Er „respektiere alle im Parlament vertretenen Parteien“, hatte der Konservative versichert und den Rassemblement National (RN) explizit mit eingeschlossen. Der rechtsextremen Partei und speziell deren Frontfrau Marine Le Pen kommt eine Schlüsselrolle zu, da die Linksparteien - der größte Block - in Frontalopposition zur Minderheitsregierung aus Zentristen und Republikanern stehen.

Wohl Regierungschef mit der kürzesten Amtsdauer

Doch all die Charme-Offensiven und konkreten Zugeständnisse haben wohl nichts genützt. Aller Voraussicht nach wird Barnier am heutigen Mittwoch durch einen Misstrauensantrag der Linken, dem sich der RN anschließen will, gestürzt. Er dürfte in die französische Geschichte als Regierungschef mit der kürzesten Amtsdauer eingehen - es wäre ein unrühmliches politisches Karriere-Ende für den 73-Jährigen. Von Präsident Emmanuel Macron heißt es, er habe bereits mit der Suche nach einem neuen Premierminister begonnen. Einfach dürfte die Aufgabe nicht werden.

Provoziert hat die Krise Barniers erstes Projekt, das Haushaltsgesetz für 2025. Angesichts der hohen Verschuldung Frankreichs von 3,2 Billionen Euro handelte es sich um einen Sparhaushalt mit Steuererhöhungen und massiven Ausgabenkürzungen. Bis zuletzt war Barnier Le Pen in mehreren Punkten entgegen gekommen, verzichtete etwa auf die geplanten Erhöhungen der Stromsteuern sowie der Eigenbeteiligung an verschreibungspflichtigen Medikamenten. Letztlich aber senkte sie den Daumen nach unten: Sie wollte die Menschen im Land vor einem „gefährlichen, ungerechten Haushaltsgesetz beschützen“, lautete ihre Begründung.
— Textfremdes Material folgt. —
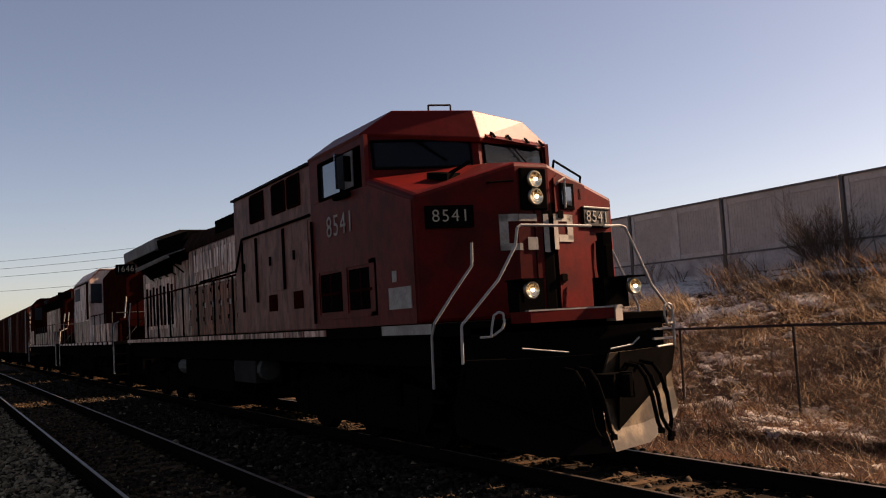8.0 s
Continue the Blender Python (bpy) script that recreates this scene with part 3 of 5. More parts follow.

Angesichts der fehlenden Unterstützung in der Nationalversammlung setzte Barnier für den ersten von drei Teilen des Haushaltsgesetzes den Sonderartikel 49.3 ein, um ihn ohne Votum zu beschließen. „Die Französinnen und Franzosen erwarten Stabilität“, erklärte er. In einem Fernseh-Interview hatte der Regierungschef zuvor eindrücklich vor einem „Gewittersturm“ und „schweren Turbulenzen auf den Finanzmärkten“ gewarnt, sollte das Haushaltsgesetz nicht durchkommen. 

Mit diesem soll die Neuverschuldung 2025 von gut sechs auf fünf Prozent der Wirtschaftsleistung gedrückt werden. Wird dies nicht umgesetzt, droht sich Frankreichs Finanzlage zu verschärfen. Das Land zahlt inzwischen höhere Schuldzinsen als Griechenland. „Nicht das Budget wird zensiert, sondern das Land in Gefahr gebracht“, warnte Wirtschaftsminister Antoine Armand.

"Le Pens Gnaden"

Beobachtern zufolge besteht Le Pens Kalkül darin, dass nicht sie für das drohende politische und wirtschaftliche Chaos verantwortlich gemacht wird, sondern die Regierung - und in erster Linie der Präsident, der im Sommer überraschend vorgezogene Parlamentswahlen ausgerufen und nach langem Zögern Barnier als Regierungschef eingesetzt hatte. Dieser galt von Anfang an als Premierminister „von Le Pens Gnaden“.

Zeigte sie sich zunächst gesprächsbereit, so trat sie mit neuer Härte auf, seit die Staatsanwaltschaft im Prozess wegen Veruntreuung von EU-Geldern gegen sie und weitere Parteifreunde den Entzug des passiven Wahlrechts mit sofortiger Wirkung gefordert hat; in dem Fall dürfte sie bei den nächsten Wahlen nicht kandidieren. Das Urteil fällt am 31. März. 

Also könnte sie versuchen, Macron rasch zu Fall zu bringen und vorgezogene Präsidentschaftswahlen zu provozieren. Einer Umfrage zufolge wünschen sich 53 Prozent der Franzosen den Sturz von des Premierministers und 62 Prozent jenen des Präsidenten. Diesem bleiben nur noch wenige Optionen, etwa der Einsatz einer Regierung aus Technokraten ohne politisches Profil nach dem Vorbild Italiens. Die Nationalversammlung kann er erst nach mindestens einem Jahr erneut auflösen, also frühestens im Sommer.